Exercise description. Transcribe only the lines from the line with "for path in" through the line with "scene.view_settings.keyframe_insert(path, frame=frame(t))", exactly, counting both of those lines as part of the stretch.

Data excerpt.
>> Begin

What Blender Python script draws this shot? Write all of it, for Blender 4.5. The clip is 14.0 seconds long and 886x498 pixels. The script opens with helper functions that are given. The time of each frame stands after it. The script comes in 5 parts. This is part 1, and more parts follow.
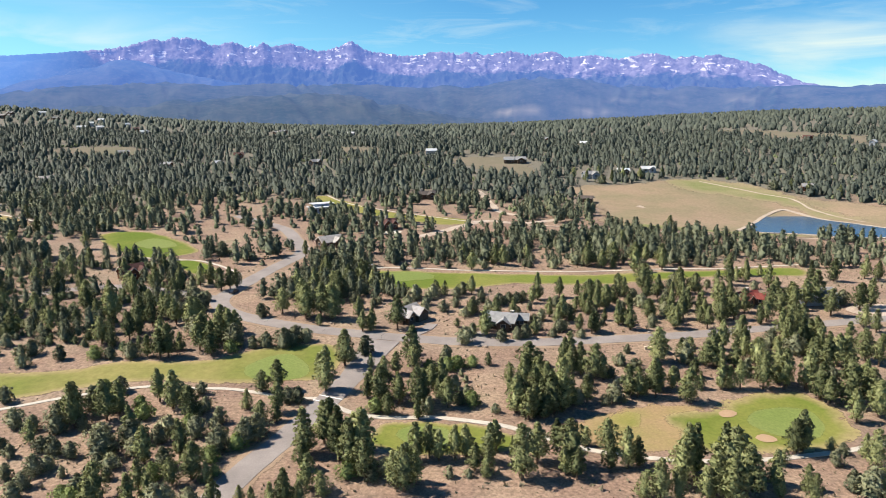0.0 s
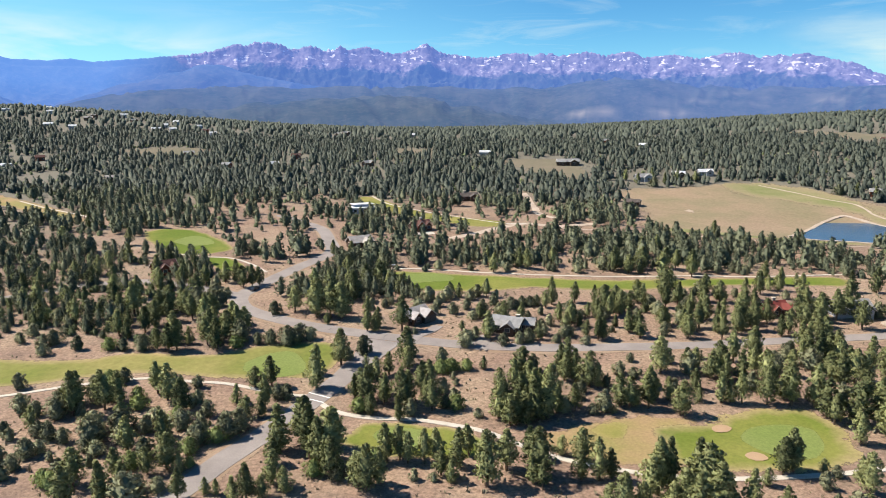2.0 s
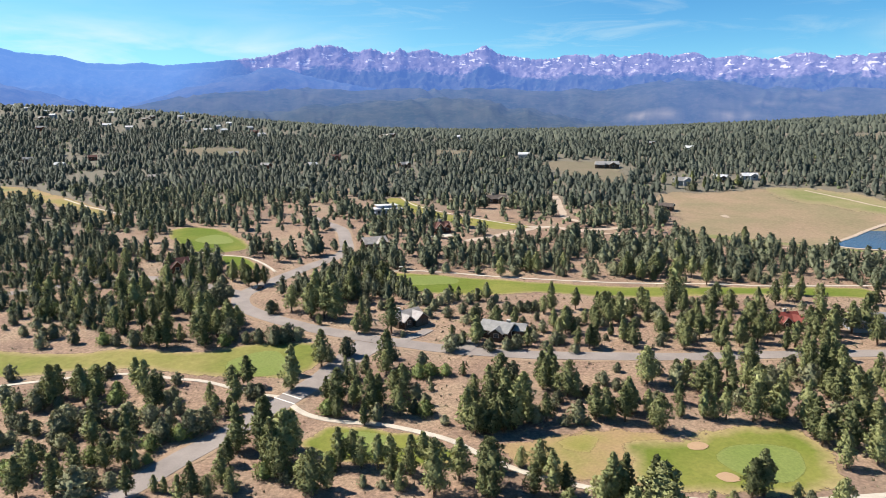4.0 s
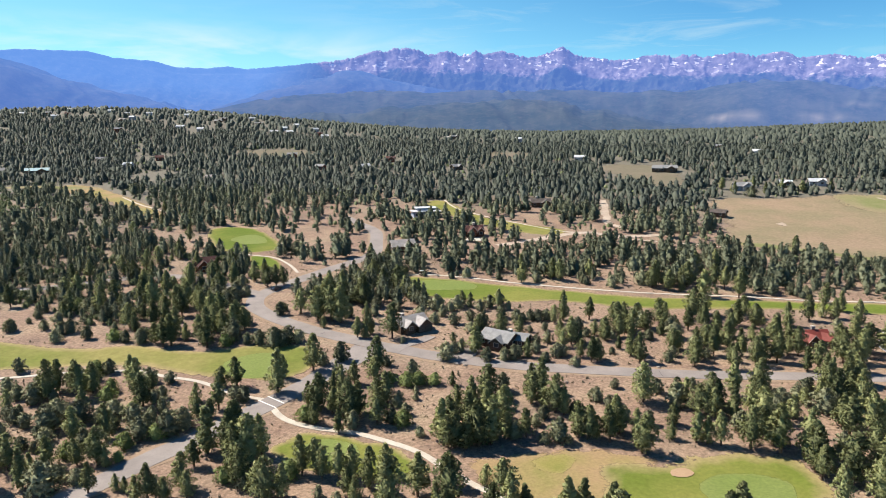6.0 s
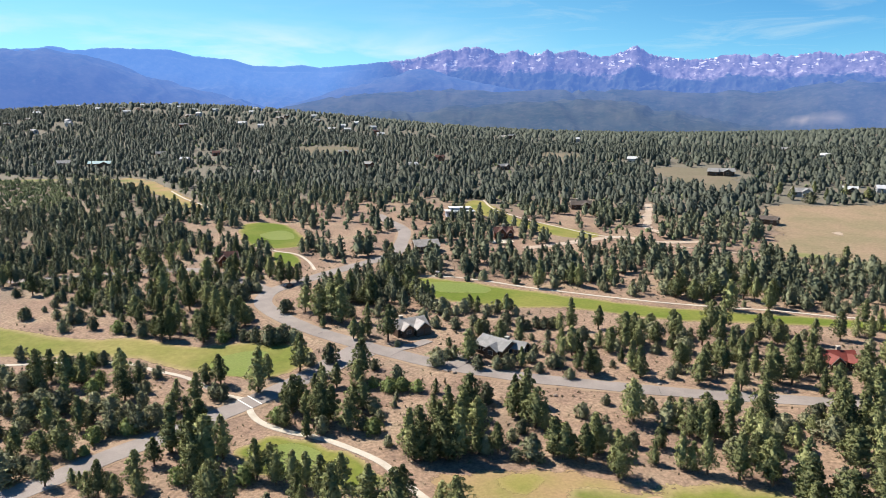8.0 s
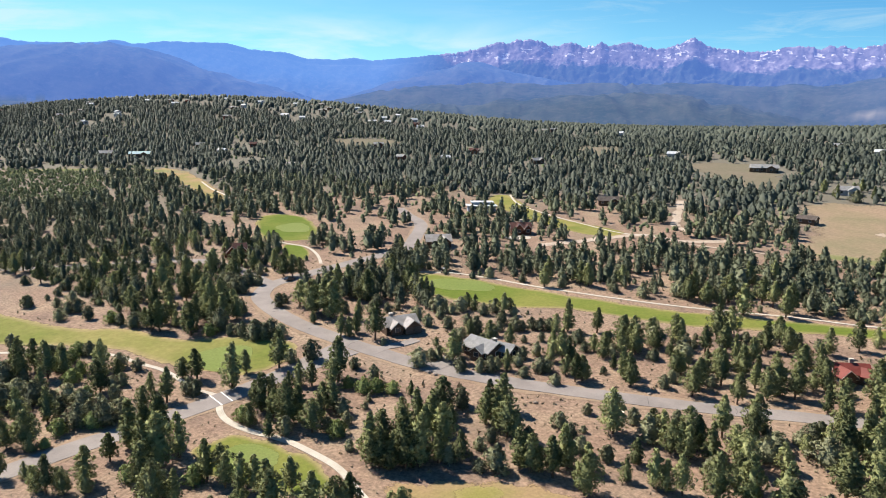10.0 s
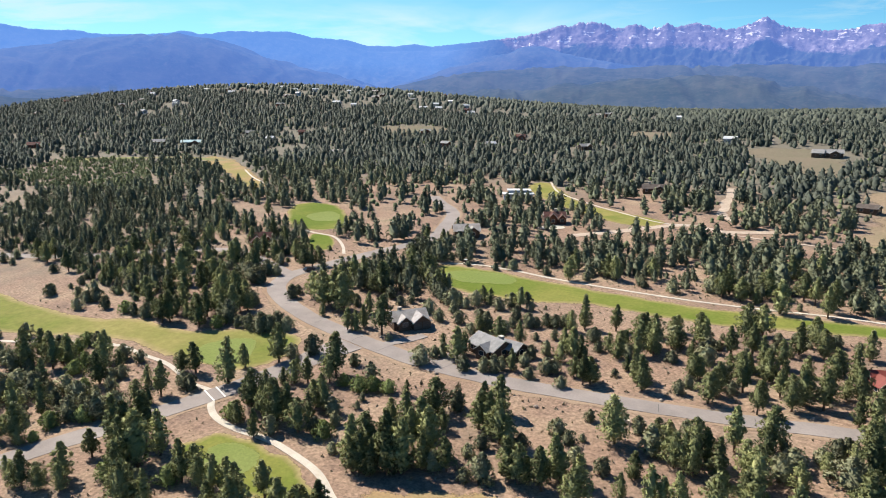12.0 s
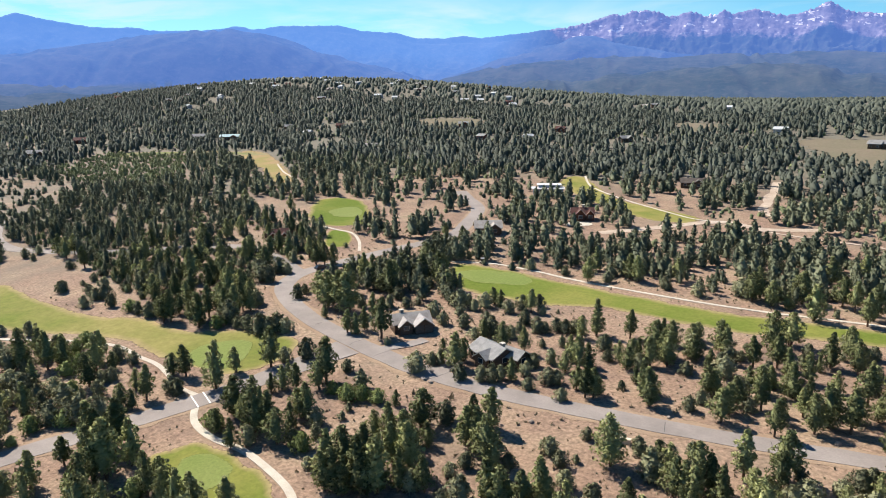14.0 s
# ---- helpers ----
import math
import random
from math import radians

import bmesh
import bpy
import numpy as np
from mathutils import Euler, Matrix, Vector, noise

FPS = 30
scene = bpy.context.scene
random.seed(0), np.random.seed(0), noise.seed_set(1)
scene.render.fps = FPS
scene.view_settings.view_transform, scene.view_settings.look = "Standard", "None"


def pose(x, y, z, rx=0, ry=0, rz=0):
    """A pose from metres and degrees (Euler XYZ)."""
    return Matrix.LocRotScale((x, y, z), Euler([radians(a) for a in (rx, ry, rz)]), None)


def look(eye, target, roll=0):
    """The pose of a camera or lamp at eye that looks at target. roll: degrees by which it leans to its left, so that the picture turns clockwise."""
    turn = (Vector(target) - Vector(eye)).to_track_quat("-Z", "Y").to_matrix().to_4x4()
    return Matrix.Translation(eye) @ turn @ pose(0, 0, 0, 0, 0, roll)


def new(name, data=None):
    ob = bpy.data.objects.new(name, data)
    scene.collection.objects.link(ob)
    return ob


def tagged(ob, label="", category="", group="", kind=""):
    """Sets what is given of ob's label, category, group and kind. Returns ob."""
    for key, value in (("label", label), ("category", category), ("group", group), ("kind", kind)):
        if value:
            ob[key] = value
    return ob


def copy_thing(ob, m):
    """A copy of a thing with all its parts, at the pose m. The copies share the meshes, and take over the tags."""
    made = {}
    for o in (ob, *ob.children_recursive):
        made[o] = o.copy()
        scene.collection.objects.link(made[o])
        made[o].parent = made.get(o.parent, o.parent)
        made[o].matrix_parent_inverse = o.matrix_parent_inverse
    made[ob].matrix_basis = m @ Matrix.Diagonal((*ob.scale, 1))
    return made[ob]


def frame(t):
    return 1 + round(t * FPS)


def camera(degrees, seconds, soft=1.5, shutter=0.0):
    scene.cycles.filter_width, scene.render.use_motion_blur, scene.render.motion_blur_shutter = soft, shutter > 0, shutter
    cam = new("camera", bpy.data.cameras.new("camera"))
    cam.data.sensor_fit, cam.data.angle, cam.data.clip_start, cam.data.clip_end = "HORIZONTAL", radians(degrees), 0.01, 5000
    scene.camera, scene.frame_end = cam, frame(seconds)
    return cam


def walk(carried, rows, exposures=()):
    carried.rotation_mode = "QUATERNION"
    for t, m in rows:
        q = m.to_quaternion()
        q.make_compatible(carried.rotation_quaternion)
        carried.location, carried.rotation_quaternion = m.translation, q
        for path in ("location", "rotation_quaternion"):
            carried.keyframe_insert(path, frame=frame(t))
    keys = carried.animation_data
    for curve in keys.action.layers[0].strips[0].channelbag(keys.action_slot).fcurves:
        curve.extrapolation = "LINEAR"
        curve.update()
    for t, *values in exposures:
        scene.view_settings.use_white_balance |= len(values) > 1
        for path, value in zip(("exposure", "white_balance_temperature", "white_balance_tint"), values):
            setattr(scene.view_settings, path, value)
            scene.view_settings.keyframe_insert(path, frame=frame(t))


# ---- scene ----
cam = camera(63.8, 14.0, soft=0.8)
ROWS = [
    (0, 0.00, -0.00, 72.00, 0.04, -10.61, -0.42),
    (0.5, 5.47, 0.05, 71.95, 1.66, -10.58, -0.47),
    (1, 10.97, 0.29, 71.92, 3.27, -10.53, -0.49),
    (1.5, 16.50, 0.89, 71.86, 4.85, -10.47, -0.50),
    (2, 21.95, 1.99, 71.75, 6.10, -10.43, -0.51),
    (4.5, 48.27, 11.02, 70.98, 12.40, -10.17, -0.44),
    (5, 53.56, 13.52, 70.96, 14.02, -10.12, -0.46),
    (5.5, 58.80, 16.48, 70.98, 15.59, -10.08, -0.46),
    (6, 63.90, 19.72, 70.95, 17.10, -10.03, -0.40),
    (6.5, 68.74, 23.17, 70.89, 18.55, -10.00, -0.28),
    (7, 73.26, 26.72, 70.76, 19.95, -10.02, -0.08),
    (7.5, 77.50, 30.39, 70.54, 21.35, -10.03, 0.05),
    (8, 81.35, 34.12, 70.36, 22.68, -10.08, 0.20),
    (10.5, 97.16, 52.86, 69.84, 28.03, -10.91, 0.37),
    (11, 99.55, 56.70, 69.82, 29.34, -11.23, 0.16),
    (11.5, 101.54, 60.68, 69.85, 30.53, -11.49, 0.00),
    (12, 103.20, 64.72, 69.84, 31.88, -11.74, -0.15),
    (12.5, 104.65, 68.75, 69.82, 33.07, -11.89, -0.36),
    (13, 105.92, 72.77, 69.76, 34.24, -12.02, -0.54),
    (13.5, 107.12, 76.85, 69.68, 34.94, -12.17, -0.69),
    (14, 108.29, 81.02, 69.65, 36.02, -12.31, -0.78),
]
walk(cam, [(t, pose(x, y, z, 90 + pitch, 0, yaw) @ pose(0, 0, 0, 0, 0, roll)) for t, x, y, z, yaw, pitch, roll in ROWS])

# ---- world, sun, exposure ----
SUN_EL, SUN_AZ = 50.0, -82.0  # azimuth clockwise from +y
SUN_STRENGTH, SKY_STRENGTH, EXPOSURE = 5.0, 0.078, 0.80
scene.view_settings.exposure = EXPOSURE


def node(nt, kind, **values):
    n = nt.nodes.new(kind)
    for key, value in values.items():
        if key in n.inputs:
            n.inputs[key].default_value = value
    return n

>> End

Written response.
        for path in ("location", "rotation_quaternion"):
            carried.keyframe_insert(path, frame=frame(t))
    keys = carried.animation_data
    for curve in keys.action.layers[0].strips[0].channelbag(keys.action_slot).fcurves:
        curve.extrapolation = "LINEAR"
        curve.update()
    for t, *values in exposures:
        scene.view_settings.use_white_balance |= len(values) > 1
        for path, value in zip(("exposure", "white_balance_temperature", "white_balance_tint"), values):
            setattr(scene.view_settings, path, value)
            scene.view_settings.keyframe_insert(path, frame=frame(t))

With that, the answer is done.